MOUNTAIN STATE WRAP - Deer Farming, Drunk Driving And Free Speech

(01/02/2003)
MARTINSBURG FIREMEN WANT FREE SPEECH - Five Martinsburg firefighters are suing the city in federal court claiming their free speech rights were violated by a policy preventing them from discussing with reporters their complaints.

The firemen wanted to complain about air quality in their fire station.

The suit is asking to declare unconstitutional a Martinsburg policy that restricts its workers' from having conversations with news media.

$5 MILLION SPENT BY LEGISLATIVE CANDIDATES - Legislative candidates spent more than five million dollars for their 2002 campaigns, collecting about another million, according to the Secretary of State.

The two biggest spenders were in Putnam County's Fourth Senate District.

Defeated Senate Finance Chairman Oshel Craigo spent the most of any candidate, doling out $405,000 in his effort to beat Republican Lisa Smith.

Smith, the winner, spent almost $300,000 dollars, about $250,000 from her own pocket, for her winning campaign.

Doctor Dan Foster spent the most of any House of Delegates candidate - $118,000. to win a seat in the 30th District race.

The Kanawha County legislative candidates averaged more than $57,000 for each of its seven seats.

An expensive Senate race was Greenbrier County's Tenth District, where winning Republican Jess Guills and Democrat Mary Pearl Compton spent $285,000.

WV RESISTING LOWER DRUNK LIMITS - West Virginia is among 17 states refusing to implement lower alcohol limits for drunken driving.

A federal effort has been afoot to toughen drunken driving laws across the United States, where many politicians say the policy is not productive and misguided.

Highway safety regulators are requiring states to lower the allowable blood- alcohol level for drivers to 0.08 percent, or risk losing millions of dollars in federal highway grants.

Some critics say the tougher laws weaken the emphasis on catching hard-core drunks who cause the most deadly crashes and will saddle states with the costs of prosecuting thousands of additional violators.

COMMISSIONER SAYS BUSINESS CHANGES A MUST - The state will not be able to thrive economically until legislators reform the business tax code, said Lewis County Commissioner Bob Conley.

Conley, a Republican, said the state is not attractive for business and industry because of its tax code.

"The Legislature needs to take the bull by the horns and complete reforms to our business tax structure," said Conley, a member of the House of Delegates from 1981-1992. "Nothing is going to begin to happen to benefit our people until we can reform our business tax structure."

Conley expressed serious concerns about gambling in the state.
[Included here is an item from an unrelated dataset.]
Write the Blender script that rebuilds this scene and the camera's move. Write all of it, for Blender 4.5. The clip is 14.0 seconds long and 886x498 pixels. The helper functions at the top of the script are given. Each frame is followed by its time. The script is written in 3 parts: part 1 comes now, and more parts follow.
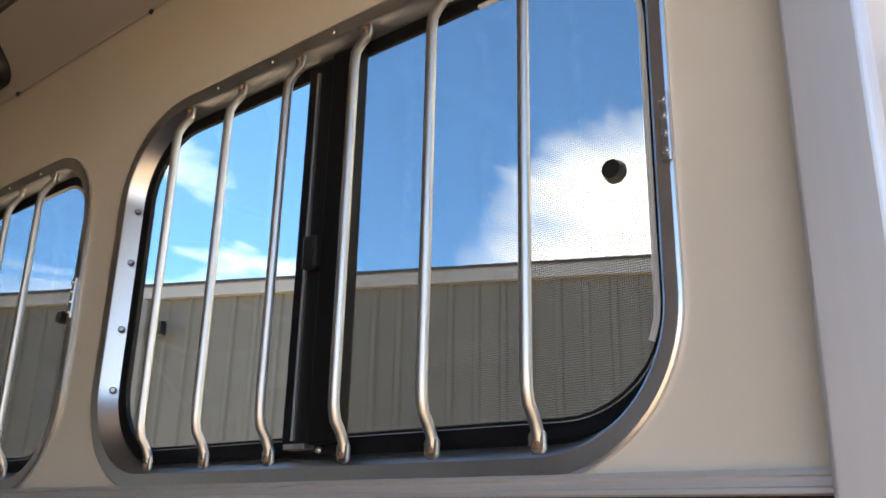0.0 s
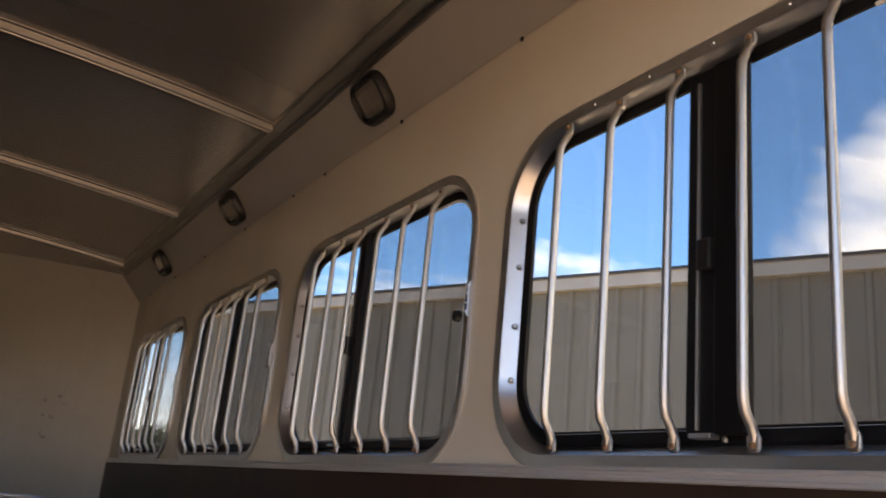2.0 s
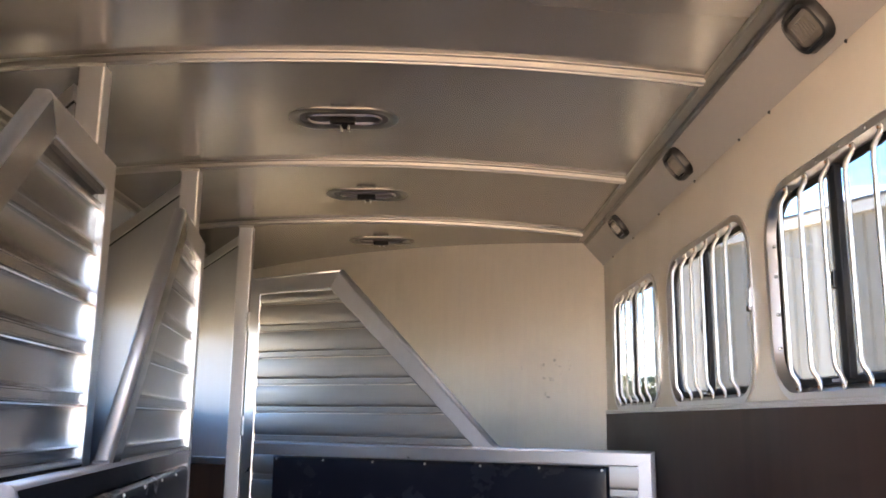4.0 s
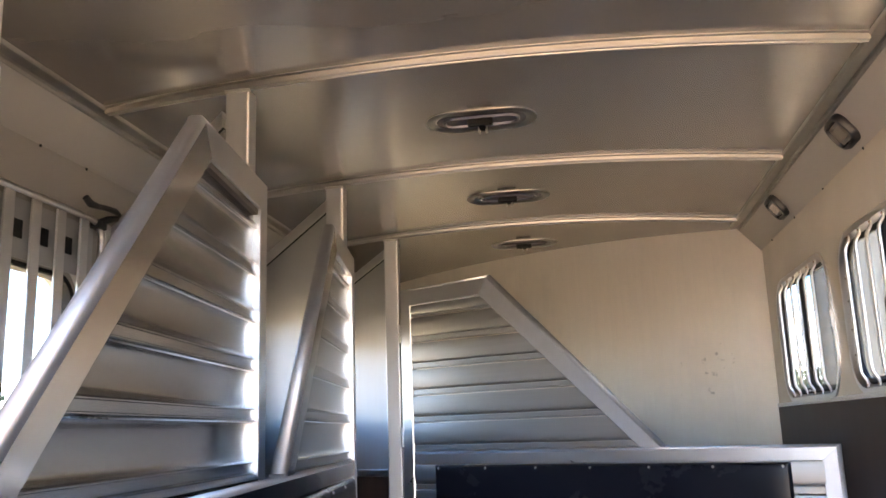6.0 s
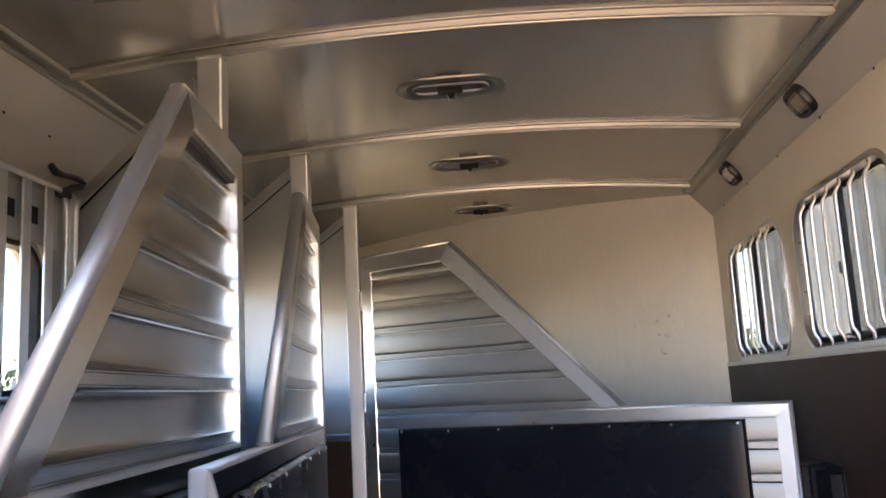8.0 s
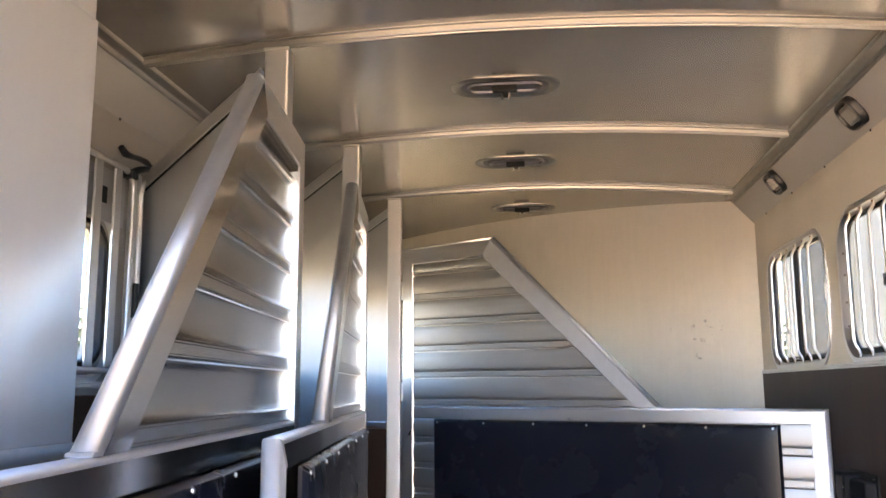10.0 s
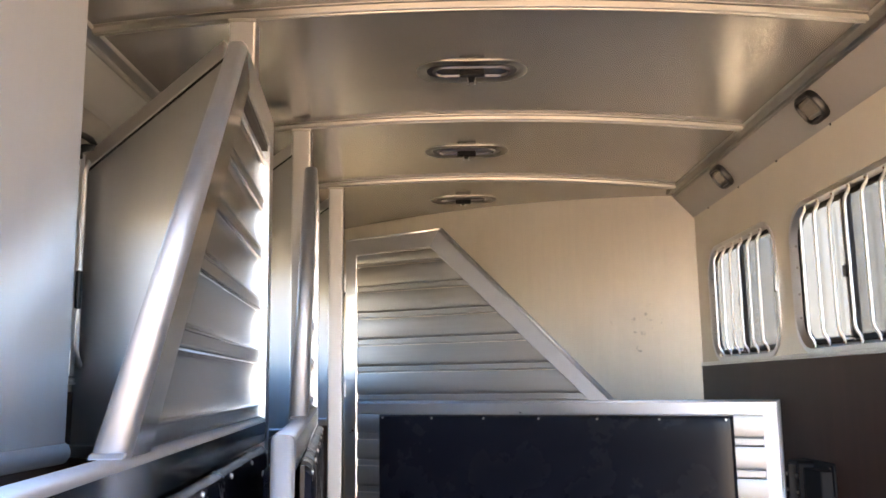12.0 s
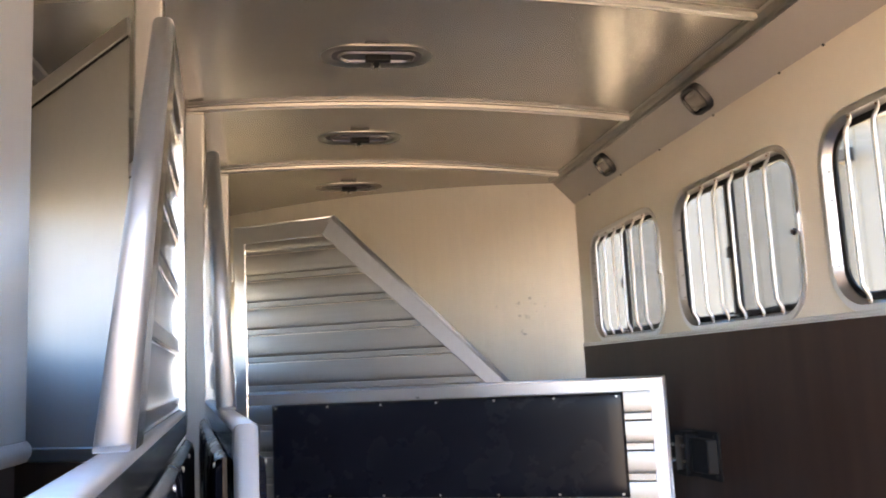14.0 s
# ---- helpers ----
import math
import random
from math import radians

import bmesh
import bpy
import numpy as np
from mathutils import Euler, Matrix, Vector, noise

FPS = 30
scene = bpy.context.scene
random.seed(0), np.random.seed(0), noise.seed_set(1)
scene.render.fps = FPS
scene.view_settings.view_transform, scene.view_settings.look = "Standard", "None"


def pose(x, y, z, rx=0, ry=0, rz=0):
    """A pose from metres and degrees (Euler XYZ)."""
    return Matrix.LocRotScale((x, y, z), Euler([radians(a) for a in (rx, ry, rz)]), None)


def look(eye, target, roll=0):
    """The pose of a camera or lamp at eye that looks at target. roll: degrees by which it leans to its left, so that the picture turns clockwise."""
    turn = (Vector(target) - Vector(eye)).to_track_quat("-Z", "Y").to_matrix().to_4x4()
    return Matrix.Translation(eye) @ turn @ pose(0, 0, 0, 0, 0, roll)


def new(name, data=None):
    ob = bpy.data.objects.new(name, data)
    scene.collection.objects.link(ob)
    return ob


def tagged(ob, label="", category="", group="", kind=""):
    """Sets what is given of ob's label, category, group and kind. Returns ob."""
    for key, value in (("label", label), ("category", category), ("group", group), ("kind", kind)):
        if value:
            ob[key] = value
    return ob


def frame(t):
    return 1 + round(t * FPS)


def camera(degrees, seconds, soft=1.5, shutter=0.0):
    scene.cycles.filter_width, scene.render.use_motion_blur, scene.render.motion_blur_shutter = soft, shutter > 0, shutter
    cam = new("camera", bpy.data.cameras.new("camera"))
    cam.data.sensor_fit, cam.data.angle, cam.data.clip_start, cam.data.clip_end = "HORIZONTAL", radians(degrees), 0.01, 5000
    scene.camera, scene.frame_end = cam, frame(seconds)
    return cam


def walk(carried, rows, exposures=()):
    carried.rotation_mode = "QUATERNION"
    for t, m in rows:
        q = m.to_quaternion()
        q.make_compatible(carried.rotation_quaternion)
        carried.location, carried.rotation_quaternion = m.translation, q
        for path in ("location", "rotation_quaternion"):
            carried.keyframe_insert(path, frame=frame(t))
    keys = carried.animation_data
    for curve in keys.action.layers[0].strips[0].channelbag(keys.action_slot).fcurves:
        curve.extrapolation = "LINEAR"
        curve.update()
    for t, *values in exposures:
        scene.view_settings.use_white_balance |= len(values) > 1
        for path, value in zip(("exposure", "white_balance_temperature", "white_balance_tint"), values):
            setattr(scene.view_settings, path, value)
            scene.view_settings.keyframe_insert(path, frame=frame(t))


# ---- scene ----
cam = camera(54.6, 14.0, soft=1.6, shutter=0.25)
PATH = [
    (0, (-0.63, -0.649, 1.352), (0.831, 0.566, 1.977), 1.3),
    (0.5, (-0.649, -0.648, 1.352), (0.749, 0.64, 1.975), 1.9),
    (1, (-0.68, -0.638, 1.342), (0.636, 0.745, 1.938), 3.5),
    (1.5, (-0.719, -0.63, 1.334), (0.442, 0.897, 1.901), 4.6),
    (2, (-0.77, -0.645, 1.328), (0.168, 1.025, 1.902), 5.7),
    (2.5, (-0.786, -0.669, 1.328), (-0.026, 1.1, 1.868), 5.1),
    (3, (-0.812, -0.704, 1.342), (-0.3, 1.176, 1.795), 2.8),
    (3.5, (-0.85, -0.724, 1.341), (-0.63, 1.222, 1.745), 1.9),
    (4, (-0.876, -0.754, 1.339), (-0.866, 1.207, 1.73), 0.7),
    (4.2, (-0.881, -0.738, 1.328), (-0.911, 1.222, 1.726), 1.2),
    (6.3, (-0.93, -0.679, 1.323), (-1.244, 1.252, 1.738), -2.3),
    (6.5, (-0.938, -0.664, 1.334), (-1.179, 1.282, 1.728), -2.9),
    (7, (-0.988, -0.732, 1.313), (-1.154, 1.223, 1.703), -2.7),
    (7.5, (-1.024, -0.743, 1.337), (-1.19, 1.216, 1.701), -2.9),
    (8, (-1.022, -0.736, 1.333), (-1.191, 1.23, 1.66), -3.1),
    (8.2, (-1.029, -0.746, 1.291), (-1.212, 1.217, 1.63), -2.8),
    (10.3, (-1.091, -0.826, 1.317), (-1.326, 1.134, 1.637), -0.2),
    (10.5, (-1.097, -0.833, 1.318), (-1.347, 1.123, 1.648), -0.6),
    (11, (-1.119, -0.767, 1.322), (-1.382, 1.183, 1.681), -1.5),
    (11.5, (-1.165, -0.703, 1.314), (-1.46, 1.248, 1.642), -1.9),
    (12, (-1.29, -0.722, 1.307), (-1.304, 1.254, 1.618), -0.8),
    (12.5, (-1.395, -0.766, 1.309), (-1.35, 1.209, 1.619), -0.3),
    (13, (-1.397, -0.747, 1.311), (-1.359, 1.232, 1.597), -1.0),
    (13.5, (-1.366, -0.729, 1.295), (-1.286, 1.252, 1.557), -0.3),
    (14, (-1.46, -0.714, 1.3), (-1.142, 1.241, 1.576), -2.8),
]
EXPOSURES = [(0.0, 2.76, 9200, 13), (0.5, 2.34, 9400, 15), (1.0, 2.22, 9500, 17), (1.5, 2.32, 9900, 20), (2.0, 2.5, 10100, 22), (2.5, 3.05, 9050, 22), (3.0, 3.65, 8500, 20), (3.5, 4.32, 8300, 19), (4.2, 4.78, 8350, 17), (6.3, 4.7, 8400, 16), (8.2, 4.5, 8500, 16), (10.3, 5.1, 8700, 16), (14.0, 4.92, 8950, 16)]
walk(cam, [(t, look(eye, target, roll)) for t, eye, target, roll in PATH], EXPOSURES)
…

He believes the state should not be coddling the gambling industry, whose take from the state is several billion dollars more than the state's budget.

NEHLEN WILL BE COAL INDUSTRY CHEERLEADER - West Virginia's coal industry has recruited retired West Virginia University football coach Don Nehlen as its spokesman. Coal operators are hoping that he has as much success as an industry spokesman as he did as the WVU coach.

BECKLEY REGISTER-HERALD SAYS "It was a tough year to be a liberal Democrat in southern West Virginia" - Two veteran lawmakers learned that painful lesson, bowing out to conservative Republican newcomers in pivotal Senate races. Bill Wooton, a legislator for a quarter century and chair of the powerful Senate Judiciary Committee, succumbed to Russ Weeks in one of the state's bigger upsets on record.

And in the revised 10th District, 14-year Delegate Mary Pearl Compton, D-Monroe, watched her role as a legislator vanish in a loss to Lewisburg attorney Jesse Guills. Compton had won the nomination in the May primary by defeating three-term Sen. Leonard Anderson, D-Summers.

Weeks pulled off a Cinderella-like success story that had the Capitol buzzing weeks after his stunning knockout of Wooton.

A high school dropout who embarked on a colorful Navy career that took him to the brink more than once - the aborted Bay of Pigs invasion in the Kennedy years and the bloody Mekong Delta in the Vietnam war - Weeks set out to get Wooton out of office more than a year ago.

No one, not even the state Republican Party, gave him a chance.

But Weeks believed in himself and proved all the pundits wrong, going door to door across Raleigh and Wyoming counties, confident all the while he was headed to the winner's circle."

For complete story www.register-herald.com

DEER FARMERS WANT AGRICULTURE DEPARTMENT OVERSIGHT - Deer farmers will be asking the Legislature to make the Department of Agriculture their supervising body, although the Department of Natural Resources does not agree with the change.

DNR supervises the state's 54 deer farms. They say 32 of the 54 permits issued are for people who keep deer as pets.